• [DO THIS]: Write out the material exactly, leaving every picture behind.
· · · · · · ·
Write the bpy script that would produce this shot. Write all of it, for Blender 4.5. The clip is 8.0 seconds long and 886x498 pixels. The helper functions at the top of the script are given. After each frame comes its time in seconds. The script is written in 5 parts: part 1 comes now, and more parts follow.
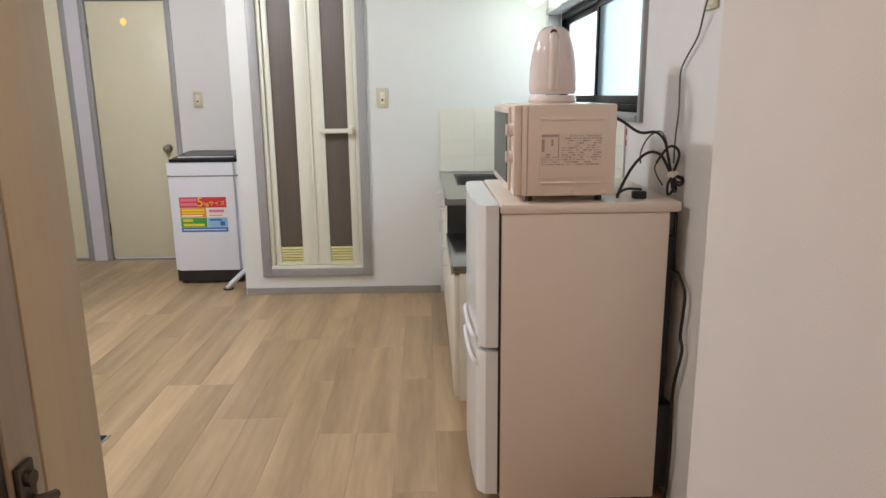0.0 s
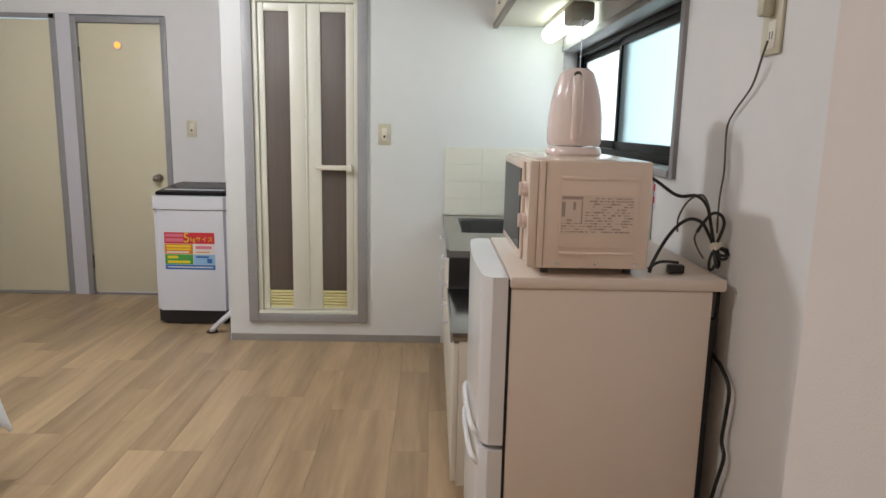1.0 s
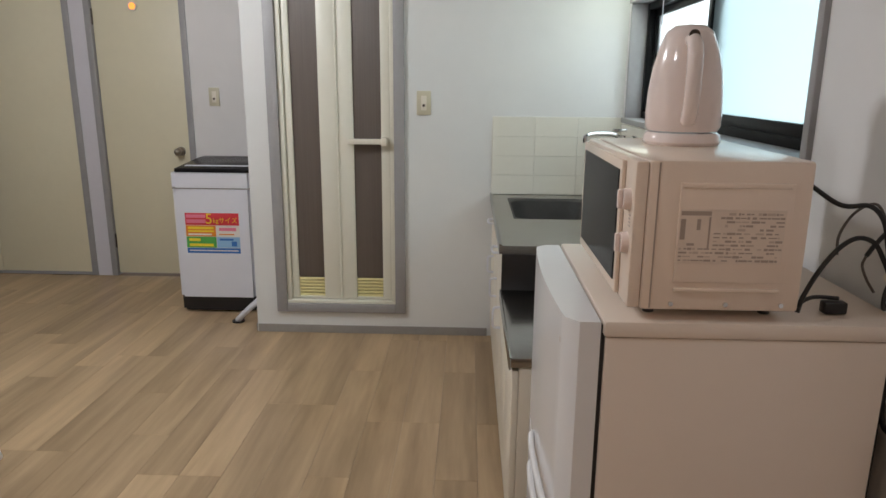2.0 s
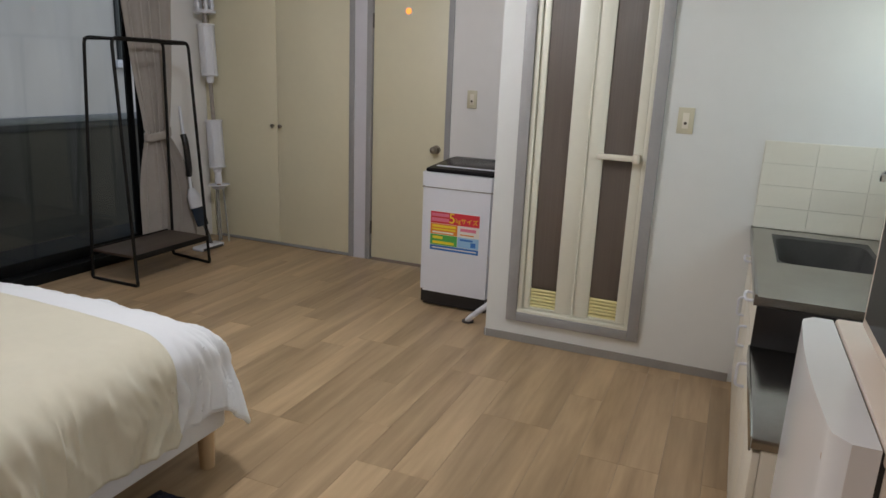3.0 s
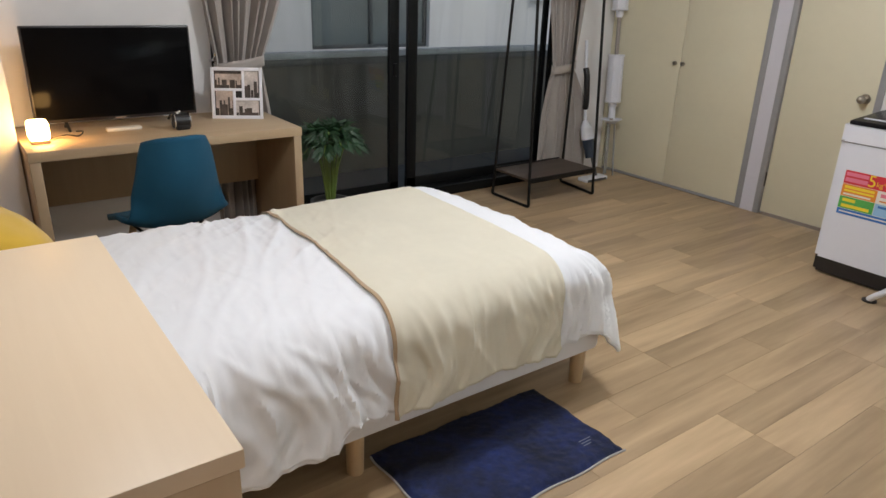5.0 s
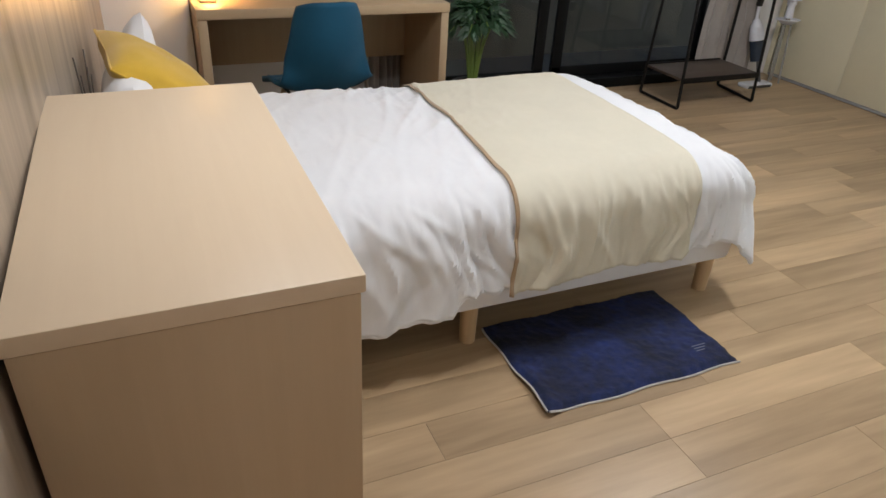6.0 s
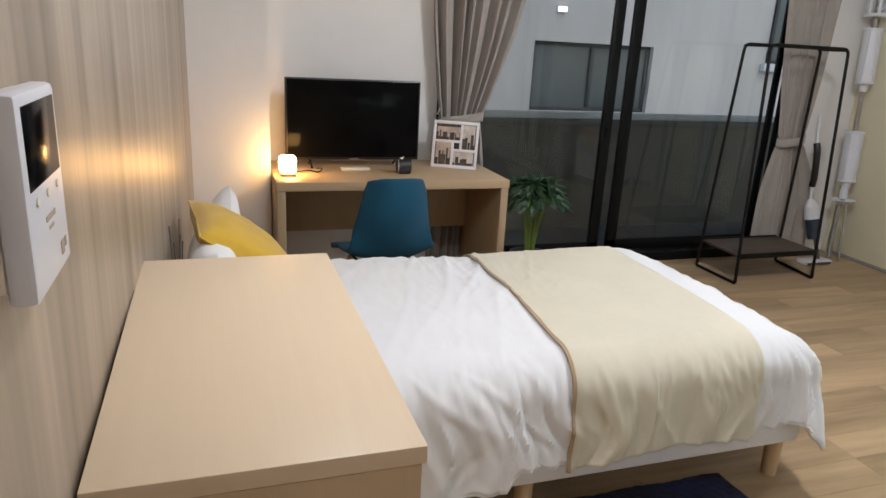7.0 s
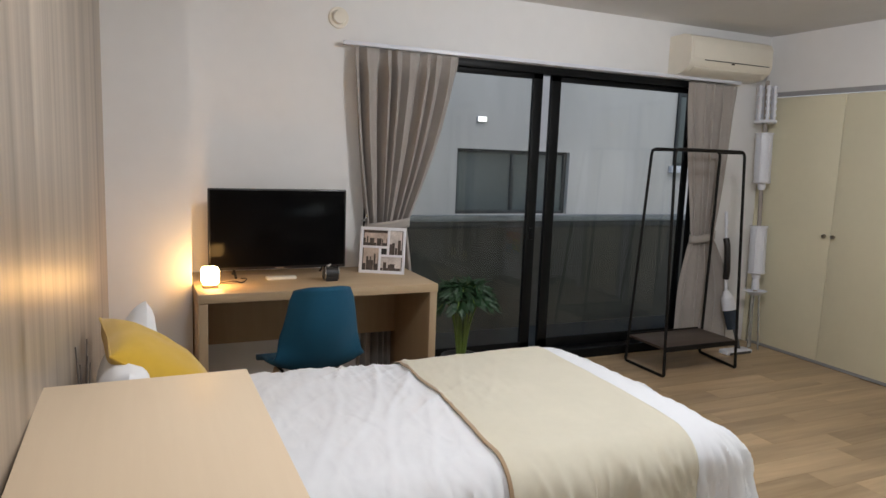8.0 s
· · · · · · ·
• [TASK ANSWER]:
Write the bpy script that would produce this shot. Write all of it, for Blender 4.5. The clip is 8.0 seconds long and 886x498 pixels. The helper functions at the top of the script are given. After each frame comes its time in seconds. The script is written in 5 parts: part 1 comes now, and more parts follow.
0.0 s
1.0 s
2.0 s
3.0 s
5.0 s
6.0 s
7.0 s
8.0 s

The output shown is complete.